====== GIVEN MATERIAL ======

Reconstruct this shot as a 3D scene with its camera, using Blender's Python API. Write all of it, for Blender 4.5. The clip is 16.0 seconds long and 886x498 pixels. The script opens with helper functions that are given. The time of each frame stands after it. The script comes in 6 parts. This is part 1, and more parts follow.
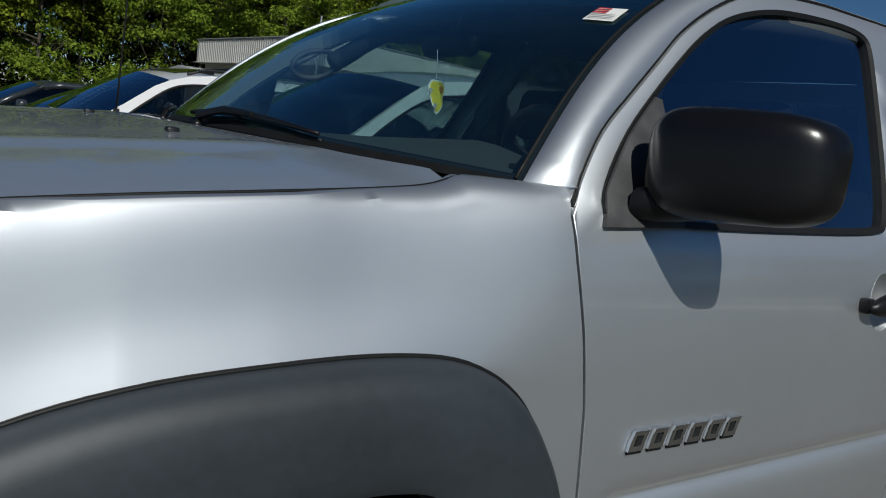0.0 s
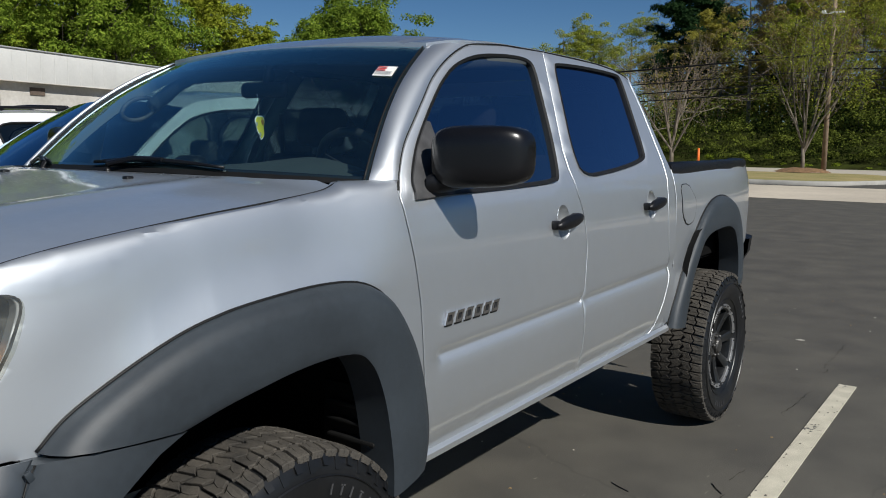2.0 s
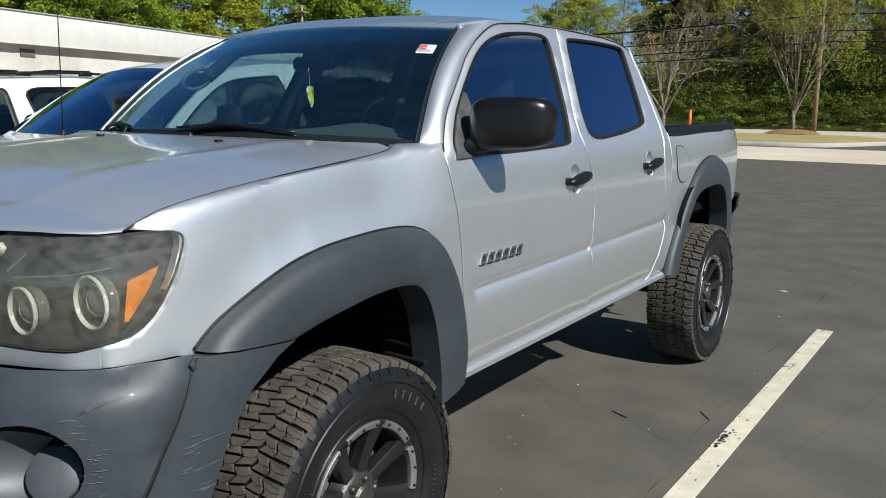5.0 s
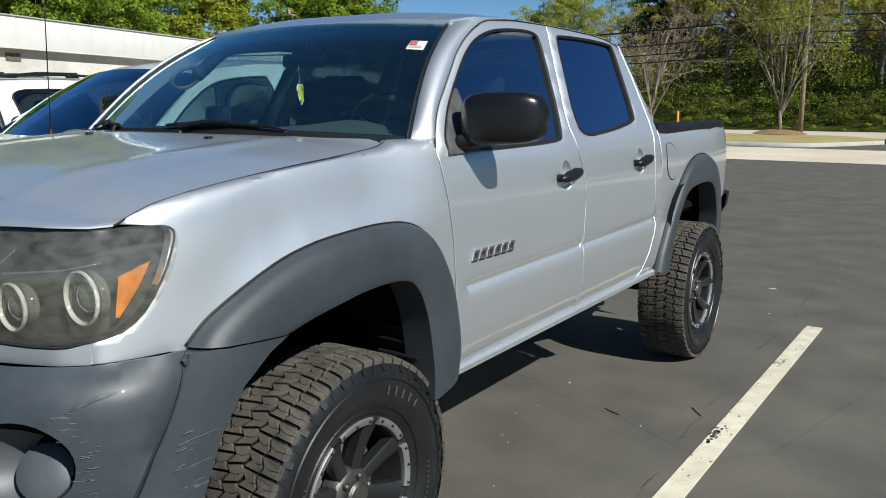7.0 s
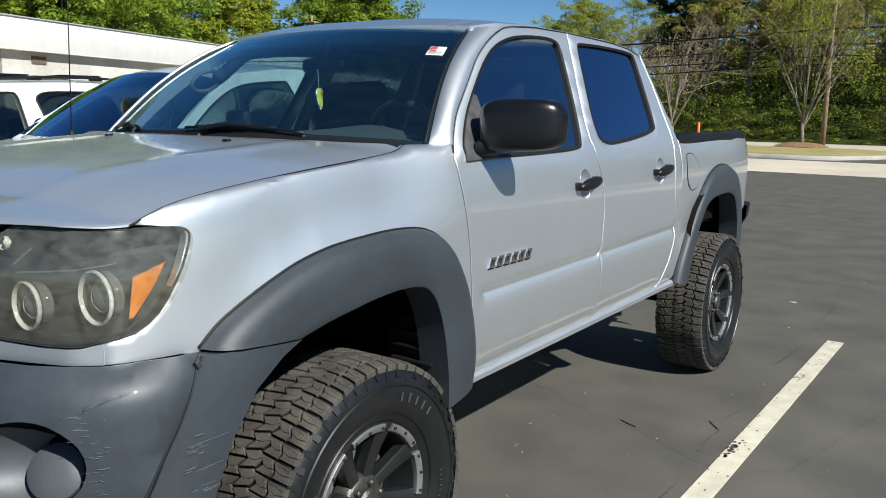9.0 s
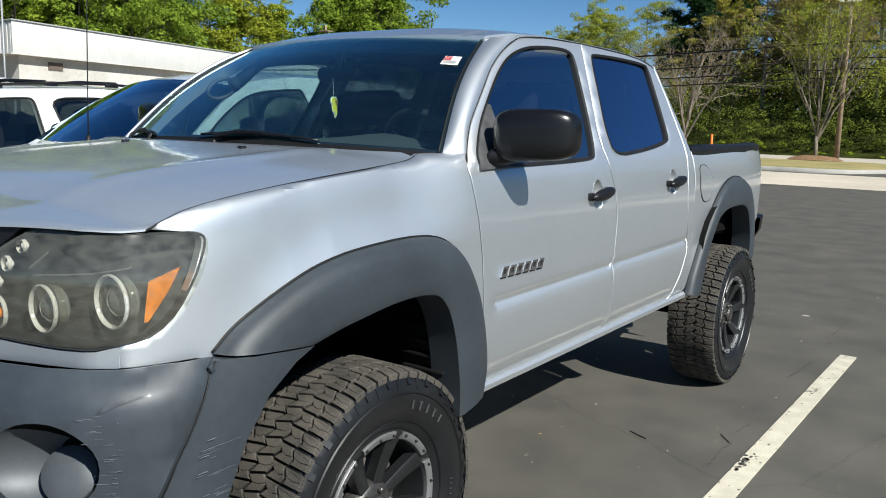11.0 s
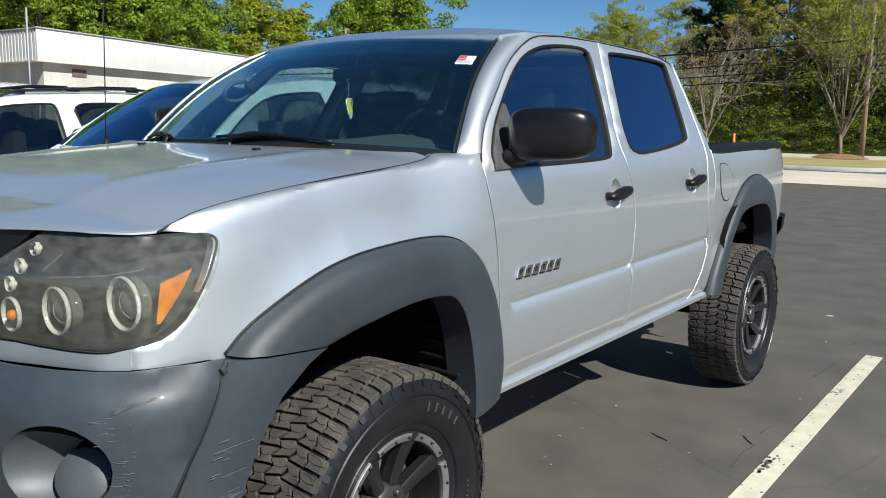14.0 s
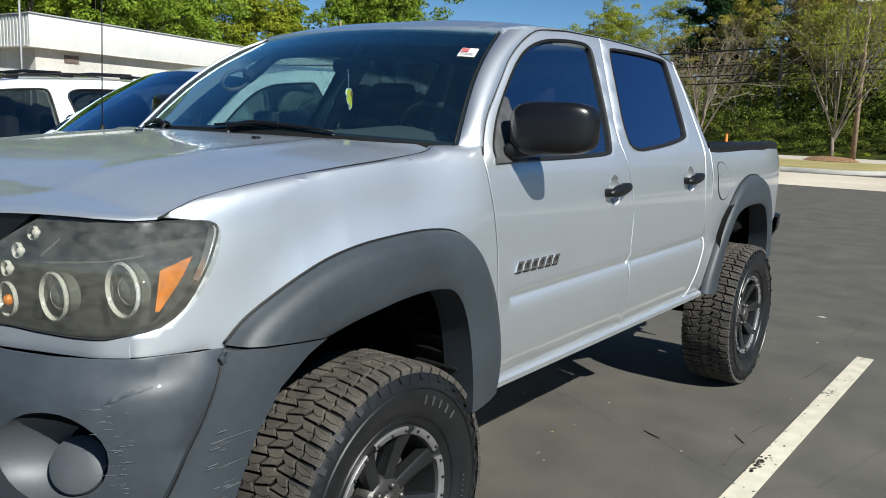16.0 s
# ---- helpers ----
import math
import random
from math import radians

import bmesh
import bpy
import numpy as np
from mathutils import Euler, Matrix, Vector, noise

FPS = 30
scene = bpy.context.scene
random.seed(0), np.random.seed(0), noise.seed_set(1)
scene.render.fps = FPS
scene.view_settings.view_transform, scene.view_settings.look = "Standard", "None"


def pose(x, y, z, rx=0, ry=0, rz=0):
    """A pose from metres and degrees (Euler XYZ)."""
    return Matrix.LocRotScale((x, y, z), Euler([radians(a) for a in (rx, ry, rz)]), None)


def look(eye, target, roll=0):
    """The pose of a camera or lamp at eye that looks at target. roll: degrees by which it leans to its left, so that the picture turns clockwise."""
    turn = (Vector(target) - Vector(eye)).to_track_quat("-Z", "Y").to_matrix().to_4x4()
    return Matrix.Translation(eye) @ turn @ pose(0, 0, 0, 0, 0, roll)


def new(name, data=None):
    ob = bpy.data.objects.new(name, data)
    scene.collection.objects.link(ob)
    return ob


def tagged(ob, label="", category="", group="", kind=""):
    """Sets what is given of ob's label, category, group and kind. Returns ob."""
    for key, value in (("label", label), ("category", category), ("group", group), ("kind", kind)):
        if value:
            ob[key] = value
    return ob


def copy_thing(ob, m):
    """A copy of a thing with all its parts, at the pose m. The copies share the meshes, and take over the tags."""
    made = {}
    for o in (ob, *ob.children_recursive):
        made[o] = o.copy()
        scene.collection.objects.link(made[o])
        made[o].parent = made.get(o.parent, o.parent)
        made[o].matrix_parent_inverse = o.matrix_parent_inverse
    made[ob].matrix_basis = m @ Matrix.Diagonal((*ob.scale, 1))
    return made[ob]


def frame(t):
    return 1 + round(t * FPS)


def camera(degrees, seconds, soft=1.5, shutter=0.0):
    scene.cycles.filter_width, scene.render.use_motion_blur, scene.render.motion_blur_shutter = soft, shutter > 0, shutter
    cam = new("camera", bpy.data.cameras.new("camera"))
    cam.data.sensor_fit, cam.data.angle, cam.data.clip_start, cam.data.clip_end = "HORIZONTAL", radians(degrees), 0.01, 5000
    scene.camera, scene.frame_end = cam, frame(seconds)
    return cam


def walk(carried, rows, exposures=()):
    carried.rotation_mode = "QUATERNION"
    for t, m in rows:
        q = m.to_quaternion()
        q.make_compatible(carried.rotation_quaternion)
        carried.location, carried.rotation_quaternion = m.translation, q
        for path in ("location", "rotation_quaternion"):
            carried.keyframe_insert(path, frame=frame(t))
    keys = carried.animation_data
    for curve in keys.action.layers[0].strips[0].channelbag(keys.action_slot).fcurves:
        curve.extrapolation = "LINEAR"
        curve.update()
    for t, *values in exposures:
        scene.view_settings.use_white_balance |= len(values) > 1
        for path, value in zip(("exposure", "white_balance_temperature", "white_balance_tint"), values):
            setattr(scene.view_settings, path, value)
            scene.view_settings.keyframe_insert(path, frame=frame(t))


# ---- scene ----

======

> _PROBLEM REQUIREMENTS_
Go through the listing above line by line and say how many lines hold the word "Euler". Reply with that number only.

> _TASK RESPONSE_
3